RIO DE JANEIRO, May 3 (UPI) -- Brazil's import bill is eating into its trade surplus as the Latin American giant sees its overvalued currency discouraging exports of its own goods, including commodities and raw materials, government data indicated.
The latest data showed Brazil's trade surplus fell to its lowest level in a decade in April as the import bill soared to its highest level on record for that period. In April the trade surplus fell to $881 million from a surplus of $2 billion in March and $1.86 billion a year earlier.
The government sees the import bill as a source of increased worry because only a small part of the bill is related to capital goods that eventually may contribute toward manufacturing or processing of Brazil's natural resources.
Brazil has thrived on commodities exports amid rising international prices but the country's strategic planners warn it's not the best way to guarantee steady national income. They recommend more manufacturing and less exports of raw or unprocessed materials.
Brazilian planners are also upset with Argentina and Bolivia with their unilateral nationalizations of foreign industrial interests in the two countries. The planners fear the neighbors' decisions will damage investment climate in Latin America.
Brazil has attracted tens of billions of dollars of inward investment but mostly on the basis of its high interest rates. The Argentine and Bolivian nationalizations have spread concern in the markets that other regional governments may follow with similar seizures of foreign companies' assets.
Brazilian officials say the country has no plans for copycat actions against foreign investors.
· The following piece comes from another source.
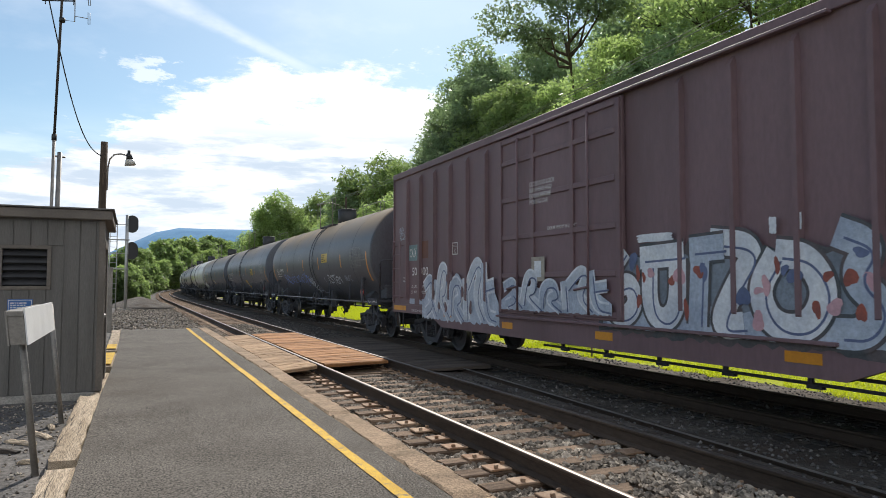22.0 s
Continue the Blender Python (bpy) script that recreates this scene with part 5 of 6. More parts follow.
    # side sill
    for s in (-1, 1):
        bm = B()
        box(bm, s * (W - 0.04) - 0.05, s * (W - 0.04) + 0.05, -hl + 0.1, hl - 0.1, z_sill - 0.15, z_sill, 0.012)
        box(bm, s * (W - 0.02) - 0.09, s * (W - 0.02) + 0.06, -hl + 0.1, hl - 0.1, z_sill - 0.165, z_sill - 0.15)
        part("side_sill", bm, M_HOPPERSILL, car)
    bm = B()
    box(bm, -0.25, 0.25, -hl + 0.3, hl - 0.3, 0.86, 1.2, 0.01)
    part("centre_sill", bm, M_UNDER, car)
    # discharge hoppers under the sill
    span = 2 * (length / 2 - 2.65)
    pitch = span / bays
    for k in range(bays):
        ya = -span / 2 + pitch * k + 0.3
        yc = ya + 1.54
        bm = B()
        low = 0.21
        rings = []
        # sloping in on all sides to a narrow outlet
        for z, y0, y1, dx in ((1.37, 0.0, 3.05, W - 0.07), (1.25, 0.06, 2.98, W - 0.11), (0.47, 0.84, 2.24, 0.64), (0.45, 0.84, 2.24, 0.64), (low, 0.88, 2.20, 0.58)):
            rings.append([(-dx, ya + y0, z), (dx, ya + y0, z), (dx, ya + y1, z), (-dx, ya + y1, z)])
        loft(bm, rings, smooth=False)
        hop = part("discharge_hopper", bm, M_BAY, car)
        bm = B()
        box(bm, -0.67, 0.67, ya + 0.81, ya + 2.27, 0.44, 0.475, 0.005)
        part("outlet_flange", bm, M_BAY, hop)
        # added filler block between bays, standing in for the meeting slope sheets
        bm = B()
        prism(bm, [(ya - pitch + 3.0, 1.36), (ya + 0.1, 1.36), (ya + 0.52, 0.98), (ya + 0.52, 0.74), (ya - pitch + 2.6, 0.74), (ya - pitch + 2.6, 0.98)], "x", -0.72, 0.72)
        part("hopper_saddle", bm, M_BAY, hop)
        for q in (-1, 1):
            # guide rails on which the outlet gate slides
            bm = B()
            a, b = sorted((yc + q * 0.64, yc + q * 1.05))
            box(bm, -0.50, -0.36, a, b, low + 0.04, low + 0.16, 0.008)
            box(bm, 0.36, 0.50, a, b, low + 0.04, low + 0.16, 0.008)
            box(bm, -0.50, 0.50, (b if q > 0 else a) - 0.03, (b if q > 0 else a) + 0.03, low + 0.03, low + 0.18, 0.008)
            part("gate_guide", bm, M_BAY, hop)
        bm = B()
        box(bm, -0.52, 0.52, yc - 0.66, yc + 0.66, low - 0.06, low + 0.0, 0.01)
        tube(bm, (-0.62, yc, low + 0.05), (0.62, yc, low + 0.05), 0.035, 8)
        tube(bm, (-0.68, yc, low + 0.05), (-0.60, yc, low + 0.05), 0.06, 8)
        part("outlet_gate", bm, M_UNDER, hop)
    at = lambda y0, z0, lift=0.004: (lambda u, v: (-wall_x(min(max(z0 + v, z_sill), z_eave)) - lift, y0 - u, z0 + v))
    if sill_reflect:
        for i in range(7):
            y = 5.9 - 2.15 * i
            V, F = quad(0.62 if i % 2 == 0 else 0.34, 0.11, 1)
            mark(car, "reflector", (V, F), (lambda u, v, y=y: (-W - 0.012, y + 0.3 - u, z_sill - 0.13 + v)), M_REFLECT, "amber reflective strip")
    if marks:
        marks(car, at, body, rng)
    MOVERS.append((car, c0 + length / 2))
    return car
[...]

Brazilian imports topped $18.69 billion in April, the highest for that month and above the $18.31 billion a year earlier. Exports fell to $19.57 billion in April from $20.91 billion in March and $20.17 billion a year earlier, Trade Ministry data showed.
Brazilian currency real, which reached a 12-year high against the dollar in 2011, contributed to a trade deficit for manufactured goods of $92.5 billion in 2011. Brazil's central bank has lowered the benchmark interest rate to 9 percent to help weaken the currency.
Brazil's state and private sectors are also looking to expand their portfolios within the country and abroad as part of the effort to boost exports.
Brazil's meat giant JBS is reported in talks to acquire a local subsidiary, Doux Frangosul, owned by French poultry processor Groupe Doux.
JBS is the world's largest processor of fresh beef and pork, with more than $30 billion in annual sales.
Doux Frangosul's reported debts of $319 million figured in the take-over talks, Brazilian news media said.